The first issue of SCM roared off the presses (or more accurately, was spit out of a mimeograph machine) in 1988. We were just in time to ride the upsurge in the market through its crest in early 1990.
I was buying and selling sports and imports at the time, and day after day through February 1990, my fax machine kept spitting out orders from European clients. Selling nearly anything wasn’t the problem; finding something to sell was.
One of my favorite deals was a Daytona, located in New York , which had burned to the ground. The carburetors and distributors were completely melted. I sold it with a phone call for $115,000 – I think my commission was $10,000.
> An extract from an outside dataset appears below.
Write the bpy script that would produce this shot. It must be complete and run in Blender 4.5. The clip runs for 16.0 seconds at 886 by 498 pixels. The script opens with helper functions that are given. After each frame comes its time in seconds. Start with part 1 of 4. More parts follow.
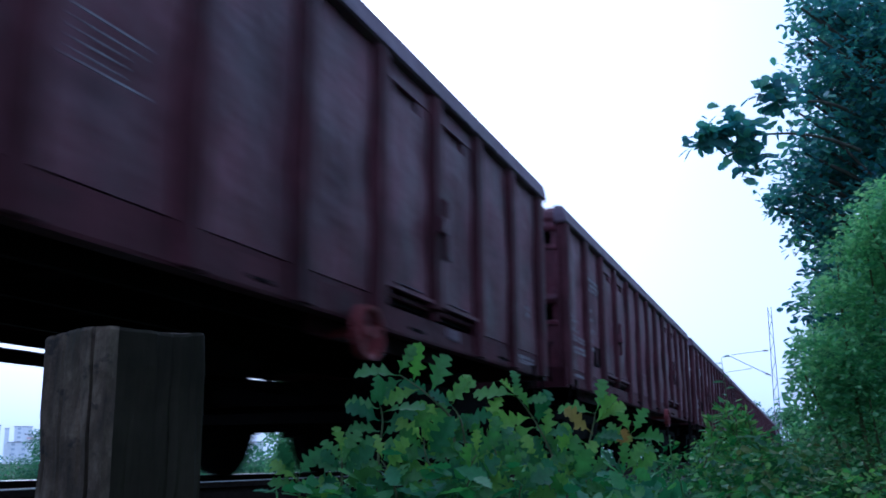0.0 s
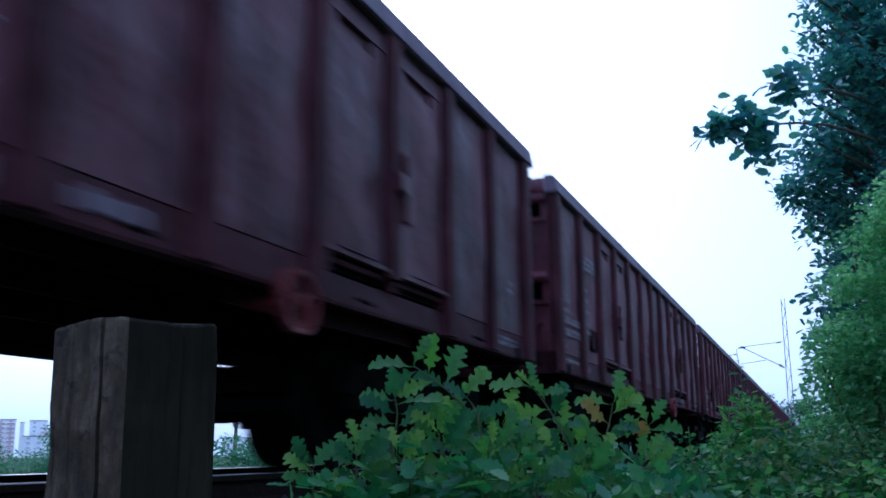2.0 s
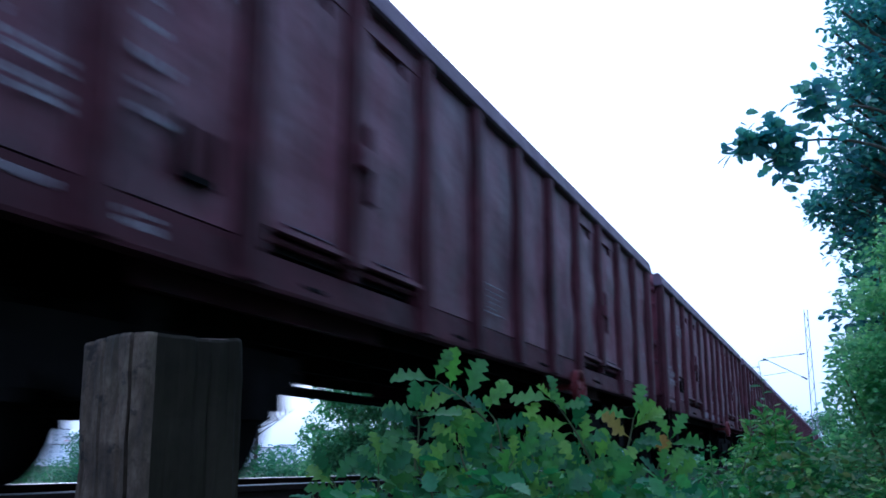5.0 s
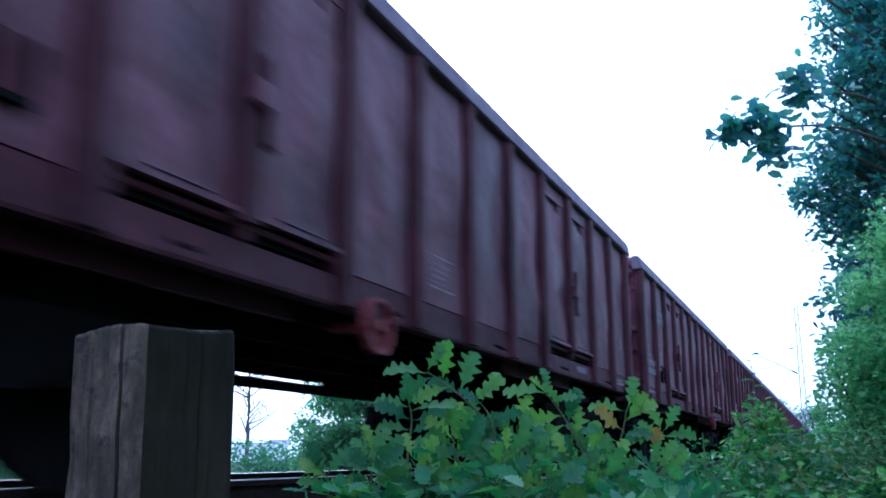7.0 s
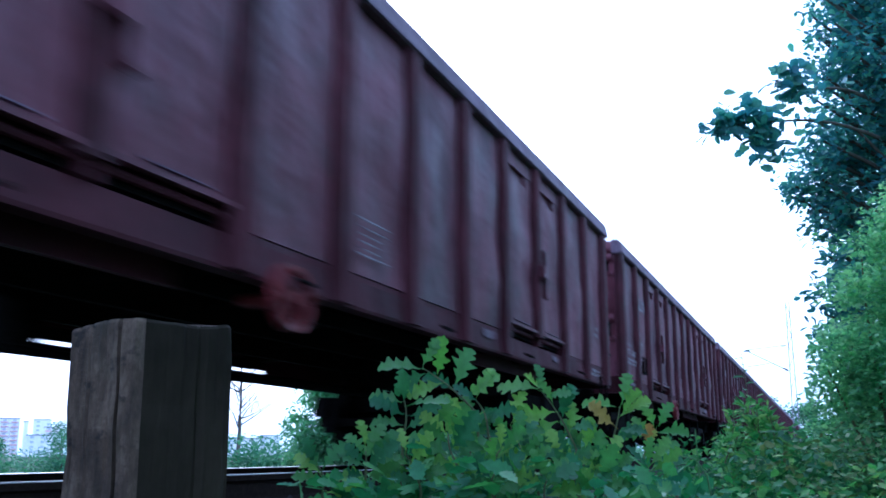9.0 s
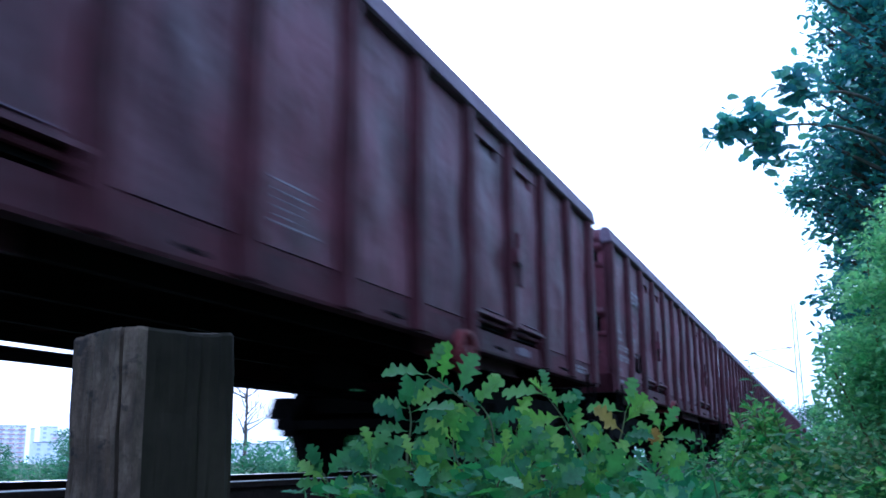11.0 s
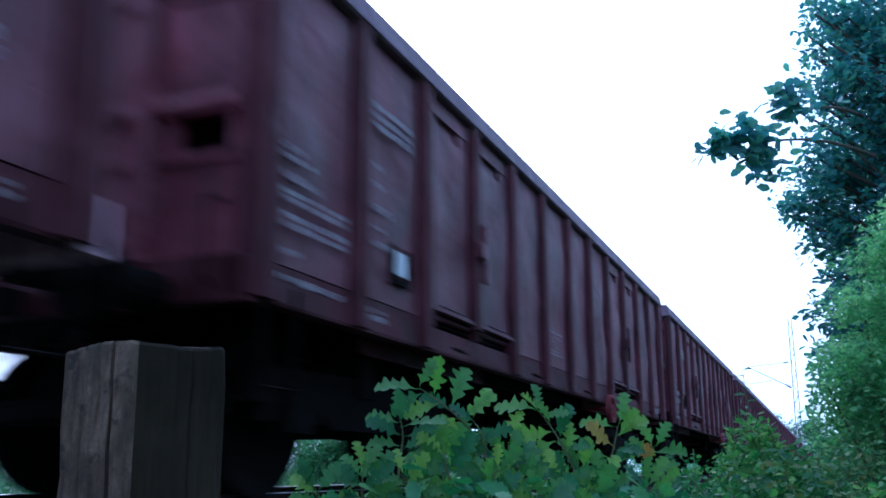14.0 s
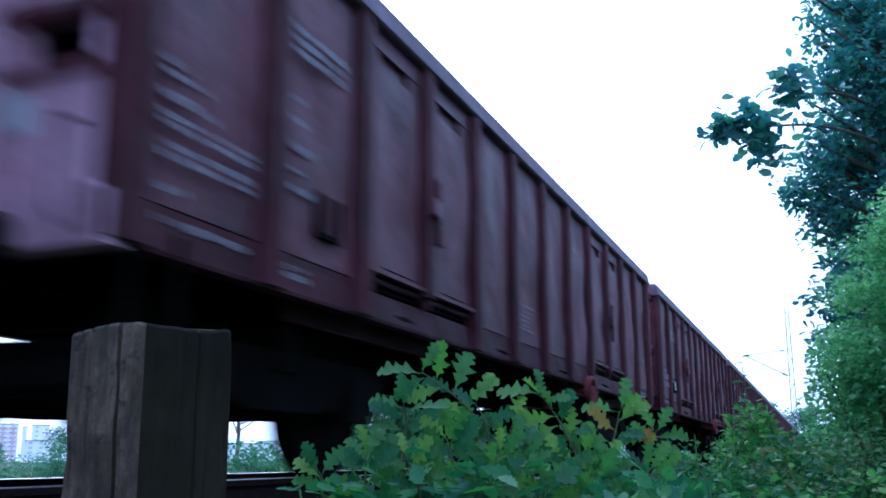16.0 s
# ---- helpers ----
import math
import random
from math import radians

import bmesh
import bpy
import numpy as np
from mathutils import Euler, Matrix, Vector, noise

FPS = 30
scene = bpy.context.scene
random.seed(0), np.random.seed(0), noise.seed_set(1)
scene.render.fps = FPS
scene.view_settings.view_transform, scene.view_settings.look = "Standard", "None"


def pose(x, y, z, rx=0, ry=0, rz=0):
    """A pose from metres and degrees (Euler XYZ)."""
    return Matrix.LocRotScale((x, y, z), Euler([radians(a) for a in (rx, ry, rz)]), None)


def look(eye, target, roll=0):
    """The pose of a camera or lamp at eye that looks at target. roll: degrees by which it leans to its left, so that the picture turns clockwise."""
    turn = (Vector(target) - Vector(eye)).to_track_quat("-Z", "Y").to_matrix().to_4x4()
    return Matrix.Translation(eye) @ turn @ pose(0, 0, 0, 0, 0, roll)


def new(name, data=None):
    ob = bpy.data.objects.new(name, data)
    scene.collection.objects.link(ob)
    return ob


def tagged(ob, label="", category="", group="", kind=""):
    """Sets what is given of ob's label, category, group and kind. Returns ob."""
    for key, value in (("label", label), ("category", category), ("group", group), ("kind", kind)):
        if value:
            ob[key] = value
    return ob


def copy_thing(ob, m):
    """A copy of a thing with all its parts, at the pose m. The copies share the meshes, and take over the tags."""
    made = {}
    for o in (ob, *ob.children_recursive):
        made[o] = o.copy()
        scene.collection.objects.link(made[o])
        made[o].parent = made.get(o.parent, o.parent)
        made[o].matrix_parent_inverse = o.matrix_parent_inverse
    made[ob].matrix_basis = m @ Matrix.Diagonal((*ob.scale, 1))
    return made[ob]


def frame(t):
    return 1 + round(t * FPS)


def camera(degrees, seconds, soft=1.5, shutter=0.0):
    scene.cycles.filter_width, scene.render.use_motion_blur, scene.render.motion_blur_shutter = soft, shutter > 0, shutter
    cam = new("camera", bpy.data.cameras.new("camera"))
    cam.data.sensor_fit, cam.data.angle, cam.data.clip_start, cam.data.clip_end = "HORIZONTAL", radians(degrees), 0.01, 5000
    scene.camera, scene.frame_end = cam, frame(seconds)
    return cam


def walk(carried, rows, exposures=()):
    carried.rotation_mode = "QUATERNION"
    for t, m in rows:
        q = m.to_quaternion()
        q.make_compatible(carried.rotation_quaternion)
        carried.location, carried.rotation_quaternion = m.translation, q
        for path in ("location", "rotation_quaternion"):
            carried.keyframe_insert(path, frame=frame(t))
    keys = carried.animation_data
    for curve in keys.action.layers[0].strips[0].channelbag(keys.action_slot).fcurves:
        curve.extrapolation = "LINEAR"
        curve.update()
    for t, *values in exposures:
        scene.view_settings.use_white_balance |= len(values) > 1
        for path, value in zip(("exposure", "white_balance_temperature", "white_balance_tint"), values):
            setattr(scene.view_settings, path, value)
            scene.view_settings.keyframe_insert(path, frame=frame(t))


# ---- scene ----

And then there was an Alfa 6C2500 that I pulled out of a barn in Vermont . Or, more accurately, it was pushed out of a barn by a tractor that caved in the trunk in the process.
It was mostly complete and not too rusty. I convinced the seller to part with it for $25,000 (in cash, of course, hand-delivered after an all-night flight from Portland, OR) and sold it the same day for $50,000 to a good friend who told me he had long been looking for a restoration project just like this. A half an hour later he sold it for $85,000. It still has not been restored.
I remember a Giulietta spider I found in southwest Washington state. Both front fenders had been cut off, exposing the front suspension and wheels. The owner had used it to herd cows and sheep on his property, and there were bits of wool stuck in the front grill. I think I shipped it to Holland for around $10,000, as part of a six-cars-stacked-in-a-40-foot-high-cube-container package.
With the values of cars so high, projects that had lain dormant for years in garages, behind buildings, or out in fields acting as homes for squirrels and mice suddenly became valuable. Of course, the crash of late 1990 brought all of that to a halt.
RESTORED EXOTICS, NO WAITING
One result of the crash was the large number of over-restored cars available to collectors. In a classic case of supply catching up to and then surpassing demand, Jaguar XKEs and similar cars that had been going for $125,000 or more were suddenly sale-proof at $60,000.
So for the past 15 years, you haven’t had to work too hard to be first in line if you decided to own a restored Maserati Ghibli, or a Ferrari 250 PF coupe, or even a perfect Alfa Giulietta Spider. Buyers willing to pay “above market” were few, and all of the bargaining chips were in your hands.
But those days have come to an end.
Today, the best-restored cars of every marque are being snapped up at ever-increasing prices. While we have seen this occur in the ultra-exotic market for some time (think Ferrari SWBs and Aston DB4s), these value increases have now trickled down to more ordinary models, such as 330 2+2s and E-type coupes.
250 GTEs that were a hard sell at $50,000 just six months ago are now considered a buy at $75,000. There’s no such thing as a very nice TR4 for under $10,000, and even at $20,000, a mind-boggling price (at least for notoriously tight-fisted Triumph owners), our analysts can call a TR6 “well bought.”
SHAKY STOCKS AND A GLOBAL BAZAAR
There are a few reasons for this. First of all, just as in 1988 and 1989, the stock market has become extremely uncertain. Analysts aren’t sure whether the Dow-Jones is more likely to hit 11,000 or drop to 9,000. Second, interest rates continue to be at or near all-time lows, making it almost free to finance a collector car. Lease companies, led by Putnam and Premier, are making it easy for businesses to expense owning a collector car and to trade from one car to another with relative ease.
Further, given the ever-increasing costs of labor and parts, restored cars have been selling for so far below replacement costs that they were simply too cheap. If it will cost a minimum of $20,000 to restore an MGB to excellent but not concours-winning condition, it only makes sense that their market values will percolate up to that level and then beyond.
The final component of the general price increase for common classic sports cars has been eBay. This international gearhead’s bazaar has put cars in front of a global audience. Whereas someone trying to sell a 1967 Alfa GTV in 1995 might have watched it languish in his local newspaper, or sat waiting by the phone for a call from an ad in the Auto Trader, today within a matter of minutes it can be listed on eBay, with a complete description and a multitude of color pictures.
A seller in San Diego can suddenly have his car appear before a buyer in Chicago , who otherwise would have had no idea it even existed. And if a similar buyer in Nashville suddenly decides to pay what it takes to own this GTV, its value can go from a local $8,500 to a nationwide $17,500 with just a few keystrokes.
This overall increase in prices for restored collector cars is here to stay. No one is buying a 1967 MGB-GT to use as a daily driver anymore; all of these 30- and 40-year-old cars are now weekend toys. Classic sports cars from the pre-1974 era have nearly completed the transition to pure collectibles, and consequently buyers are prepared to pay more than the casual users who used to be the primary market.
This doesn’t mean you should shop stupid and pay too much for an improper or badly-done restoration. But it does mean that if you come across a true #1 or #2 car, looking at a price guide from six months ago may not tell you the entire story. Be prepared for some sticker shock, but also be comforted that replacement-cost logic would dictate that these cars, if properly maintained, will never go down in value.